To this _expression may be added his contemporary judgment expressed in action. "If our men have been murdered after capture," Grant telegraphed Sherman from Virginia, "retaliation must be resorted to promptly." Sherman made his own investigation, and had an opportunity to study that made by the Committee of Congress-but there was no retaliation, and General Sherman was not a man to shrink from ordering retaliation had he felt that it was justified.

I've given you the source; check it out for yourself at the "Official Ft. Pillow" site!

By: grandefille on 10/9/06
"Murfreesboro and Rutherford County need to figure out how to keep it a sacred place."

Indeed. Any place where people fight and die for their country/ies is a sacred place and should be preserved as such. Not only to honor their memories but to remind us all of the ultimate cost of war.

By: Jarhead on 7/13/10
I've been around this battlefield for a long time, bike and walk there and never really paid much attention to the history, just appreciate it as a resource-until tonight.
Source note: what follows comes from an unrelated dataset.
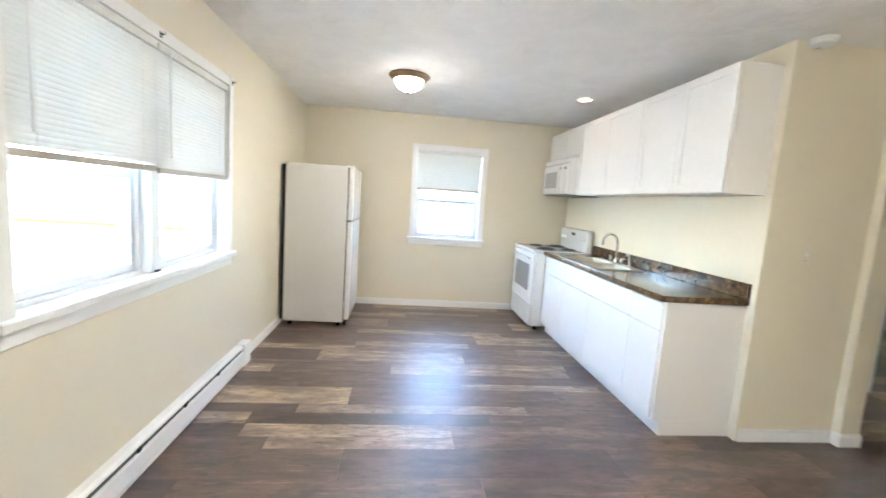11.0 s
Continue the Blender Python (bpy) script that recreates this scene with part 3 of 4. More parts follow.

I was a Marine and Infantry to boot. I appreciate history and respect the sacredness of the battlefield. When I walked in there this evening as twilight approached, I got a sense of just how significant it is. I also realized walking out how much of Murfreesboro is being sold off. I understand that most of the 4,000 acre battlefield is in private hands. I heard from the ranger that the City wants to annex more and Tommy Bragg avoided my question when asked. Is nothing sacred in the path of the almighty dollar? Are we just going to sit by while they trample on this history? Soldiers fought there, not Bob Parks.